Na Ukrainie przy dyskusji o zbrodni wołyńskiej często pojawia się opinia, że była ona wywołana zaszłościami historycznymi między Polakami a Ukraińcami.
- Jeśli będziemy dobrze studiować historię, to zdarzały się przypadki, że Rusini czy naród ukraiński był wykorzystywany przez właścicieli ziemskich czy pracodawców polskich, ale to nie może usprawiedliwić tych czynów, czyli mordów na Wołyniu.
W lipcu w Łucku odbędą się uroczystości upamiętniające 70. rocznicę zbrodni. Kto będzie w nich uczestniczył?
- Wystosowaliśmy zaproszenie i do hierarchów Kościoła greckokatolickiego, i do Kościoła prawosławnego, a także do Konferencji Episkopatu Polski. Zaprosiliśmy wiernych z Polski i Ukrainy, a także skierowaliśmy zaproszenia do władz państwowych obu krajów.
Czy na uroczystościach w Łucku pojawią się prezydenci Polski i Ukrainy?
- Takie wydarzenie było już w 2003 r. Na Wołyniu byli wówczas prezydenci Polski i Ukrainy, Aleksander Kwaśniewski i Leonid Kuczma. Te uroczystości odbyły się wtedy na wysokim szczeblu, w klimacie pokoju i wzajemnej życzliwości, i zrozumienia. Ufamy, że będzie tak i tym razem.
Jak wyglądają dziś relacje między Kościołem rzymskokatolickim a Kościołem greckokatolickim na Ukrainie?
- Można powiedzieć, że między Kościołem rzymskokatolickim a greckokatolickim pewne kwestie są niewyjaśnione. Mamy dwa razy w roku wspólne spotkania obu konferencji episkopatów, odprawiamy wspólnie rekolekcje, razem omawiamy różne sprawy bieżące. Ale Kościół rzymskokatolicki ma żal do greckokatolickiego chociażby ze względu na zabrane świątynie, które były naszą własnością, a zostały przejęte bez rozmowy i bez uzgodnień przez Kościół greckokatolicki. Tutaj, w samym Lwowie, władze lokalne nie oddały wspólnocie rzymskokatolickiej żadnego kościoła; 23 kościoły zostały przekazane wspólnocie greckokatolickiej. Niektóre z tych świątyń byłyby nam bardzo potrzebne, jednak Kościół greckokatolicki uważa to za rzecz normalną i wcale nie myśli naprawić wyrządzonej krzywdy. Nasi wierni czują się skrzywdzeni i nie rozumieją takiej postawy bratniego Kościoła. Kościół greckokatolicki nie tylko przejął nasze kościoły, ale i nie pomaga nam, żebyśmy otrzymali od władz lokalnych - i to nie tylko we Lwowie, ale i w innych
miastach - pozwolenia i działki na budowę nowych świątyń. Jest to wielki problem, który stoi przed naszym Kościołem.
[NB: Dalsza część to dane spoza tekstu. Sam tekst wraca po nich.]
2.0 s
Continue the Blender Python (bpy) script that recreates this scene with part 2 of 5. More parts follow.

Władze Lwowa zgodziły się niedawno na zamontowanie krzyża na kościele pod wezwaniem św. Marii Magdaleny, o który parafianie walczą z miastem od wielu lat. Czy jest nadzieja, że kościół ten powróci do wiernych?
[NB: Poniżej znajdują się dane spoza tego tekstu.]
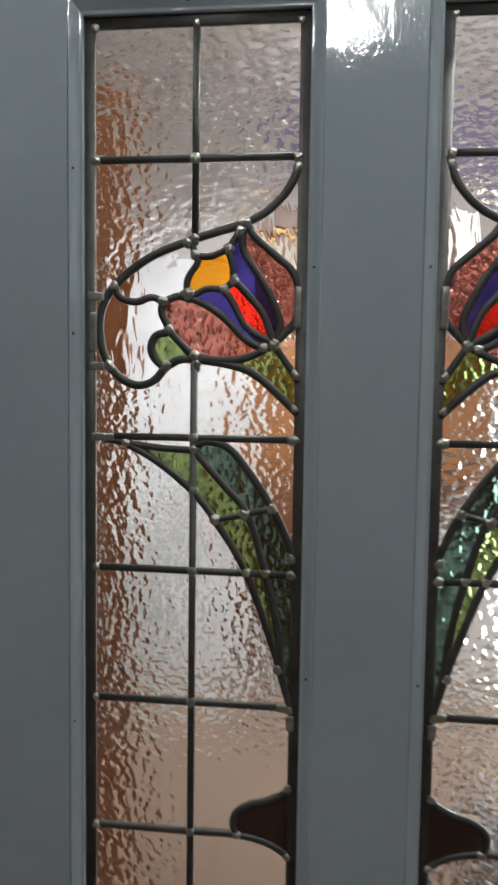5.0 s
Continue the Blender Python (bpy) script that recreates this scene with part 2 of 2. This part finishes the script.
def wooden_door(x, width, height, label, leaf_mat):
    """A door leaf in a brown wooden architrave on the far wall."""
    d = thing("door_1", (x, Y1, 0), label, "door", kind="structure")
    w = width / 2
    part("architrave", box((-w - 0.13, -0.035, 0), (-w, 0.0, height), 0.004), TEAK, d, "brown stained wooden upright")
    part("architrave", box((w, -0.035, 0), (w + 0.085, 0.0, height), 0.004), TEAK, d, "brown stained wooden upright")
    part("leaf", box((-w, -0.012, 0.005), (w, -0.001, height), 0.003), leaf_mat, d, "white painted door leaf")
    for z0, z1 in ((0.22, 0.86), (1.0, height - 0.14)):
        for x0, x1 in ((-w + 0.09, -0.045), (0.045, w - 0.09)):
            part("panel_moulding", box((x0, -0.019, z0), (x1, -0.0125, z1), 0.006), leaf_mat, d)
            part("raised_panel", box((x0 + 0.035, -0.026, z0 + 0.035), (x1 - 0.035, -0.0195, z1 - 0.035), 0.006), leaf_mat, d)
    knob = bmesh.new()
    tube(knob, (w - 0.06, -0.012, 1.2), (w - 0.06, -0.05, 1.2), 0.009)
    bmesh.ops.create_uvsphere(knob, u_segments=16, v_segments=10, radius=0.027, matrix=Matrix.Translation((w - 0.06, -0.065, 1.2)))
    part("door_knob", knob, BRASS, d, "round brass knob")
    return d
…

- Ufam, że będzie to pierwszy znak i gest ponownego przeznaczenia tego kościoła do swojej funkcji oraz że kiedyś zostanie on przekazany wspólnocie rzymskokatolickiej.
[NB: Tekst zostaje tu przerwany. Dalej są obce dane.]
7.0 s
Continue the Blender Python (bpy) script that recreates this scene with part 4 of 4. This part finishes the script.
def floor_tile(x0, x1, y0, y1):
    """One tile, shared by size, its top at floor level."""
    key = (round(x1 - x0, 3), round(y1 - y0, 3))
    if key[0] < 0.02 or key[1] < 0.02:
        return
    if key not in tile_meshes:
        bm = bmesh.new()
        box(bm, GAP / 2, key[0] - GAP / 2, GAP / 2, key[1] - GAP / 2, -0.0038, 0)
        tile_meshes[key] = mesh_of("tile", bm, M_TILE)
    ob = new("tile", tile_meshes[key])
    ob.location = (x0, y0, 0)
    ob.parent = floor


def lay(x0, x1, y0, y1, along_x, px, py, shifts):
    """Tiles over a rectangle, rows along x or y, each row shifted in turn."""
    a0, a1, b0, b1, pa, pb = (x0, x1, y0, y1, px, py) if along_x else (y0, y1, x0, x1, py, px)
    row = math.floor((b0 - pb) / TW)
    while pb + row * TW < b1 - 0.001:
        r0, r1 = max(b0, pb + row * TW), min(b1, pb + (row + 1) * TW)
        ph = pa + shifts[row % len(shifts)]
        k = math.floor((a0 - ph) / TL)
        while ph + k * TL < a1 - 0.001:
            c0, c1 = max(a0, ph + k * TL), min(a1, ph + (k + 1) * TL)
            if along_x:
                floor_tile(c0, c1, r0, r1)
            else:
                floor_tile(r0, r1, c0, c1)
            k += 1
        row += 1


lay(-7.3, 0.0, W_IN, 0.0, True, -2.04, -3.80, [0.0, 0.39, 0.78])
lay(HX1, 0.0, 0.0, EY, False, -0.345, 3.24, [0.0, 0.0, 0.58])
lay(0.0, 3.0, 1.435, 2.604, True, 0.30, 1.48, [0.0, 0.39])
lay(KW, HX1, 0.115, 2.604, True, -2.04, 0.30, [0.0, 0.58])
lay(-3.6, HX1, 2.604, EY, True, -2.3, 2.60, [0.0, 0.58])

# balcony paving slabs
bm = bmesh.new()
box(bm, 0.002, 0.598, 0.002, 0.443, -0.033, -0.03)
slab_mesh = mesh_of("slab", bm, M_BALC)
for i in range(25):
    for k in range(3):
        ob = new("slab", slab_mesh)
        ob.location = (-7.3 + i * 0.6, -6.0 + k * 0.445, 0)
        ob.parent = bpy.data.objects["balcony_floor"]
- Przez tyle lat i przed wojną, i po wojnie nasi wierni żyli razem, zawierali związki małżeńskie między jednym obrządkiem i drugim, a dziś razem pracują, razem chodzą do szkoły i trzeba powiedzieć, że oni chcą żyć w pokoju. Często przyczyną problemów jest brak porozumienia między hierarchiami obu obrządków. Z Kościołem greckokatolickim dzieli nas obrządek, ale jednoczy wiara. Myślę, że powinniśmy dołożyć wszelkich starań, żeby pokazać tę jedność i być dla siebie faktycznie braćmi. Żeby mocniejsi pomagali słabszym, bo w ten sposób zostaną zagojone rany. Strona mniejszościowa, czy biedniejsza, powinna być wspierana przez większego brata, którym tutaj na Ukrainie jest obecnie Kościół greckokatolicki.